> [GIVEN REQUEST]
All lines in which the word "with" occurs are to be extracted.

> [DATA SECTION]
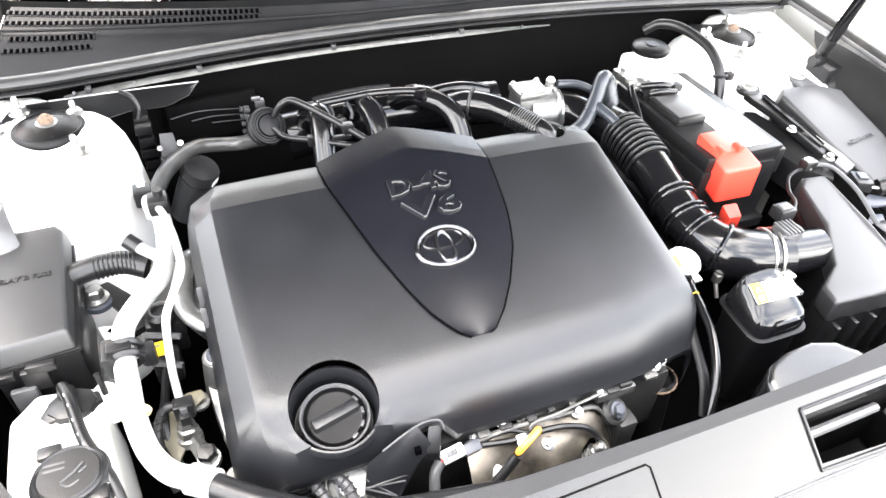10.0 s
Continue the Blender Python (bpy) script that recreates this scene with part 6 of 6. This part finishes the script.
for x in (-0.0, 0.021):
    part("ban_ring", ring(0.0075, 0.0008, lm @ Matrix.Translation((x, 0, 0.0016)), 24, 5), M_REDINK, lb)
    part("ban_bar", box(-0.007, 0.007, -0.0007, 0.0007, 0.0012, 0.002, 0, lm @ Matrix.Translation((x, 0, 0)) @ Matrix.Rotation(radians(-42), 4, "Z")), M_REDINK, lb)
    part("pictogram", box(-0.002, 0.003, -0.005, 0.004, 0.0012, 0.0018, 0, lm @ Matrix.Translation((x, 0, 0))), M_INK, lb)
part("pictogram", moved(prism([(-0.027, 0.001, 0.0022), (-0.019, 0.001, 0.0022), (-0.023, 0.009, 0.0022)], 0.0006, 0), lm), M_INK, lb)
part("pictogram", box(-0.027, -0.019, -0.01, -0.003, 0.0018, 0.0022, 0.0, lm), M_INK, lb)

# ---- near side: fuse box, reservoirs, pipes ----
fb = thing("fuse_box", (-0.61, 0.25, 0.7), "square black relay and fuse box with a sloped lid", "fuse box", "relay boxes")
FLID = [(-0.654, 0.306, 0.878), (-0.628, 0.338, 0.88), (-0.583, 0.34, 0.88), (-0.576, 0.33, 0.879), (-0.572, 0.176, 0.864), (-0.648, 0.17, 0.862), (-0.668, 0.225, 0.868), (-0.668, 0.285, 0.875)]
part("lid", prism(FLID, 0.022, 0.004, 0.009, 3), M_LID, fb)
FMID = Vector((-0.62, 0.255, 0))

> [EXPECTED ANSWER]
Continue the Blender Python (bpy) script that recreates this scene with part 6 of 6. This part finishes the script.
fb = thing("fuse_box", (-0.61, 0.25, 0.7), "square black relay and fuse box with a sloped lid", "fuse box", "relay boxes")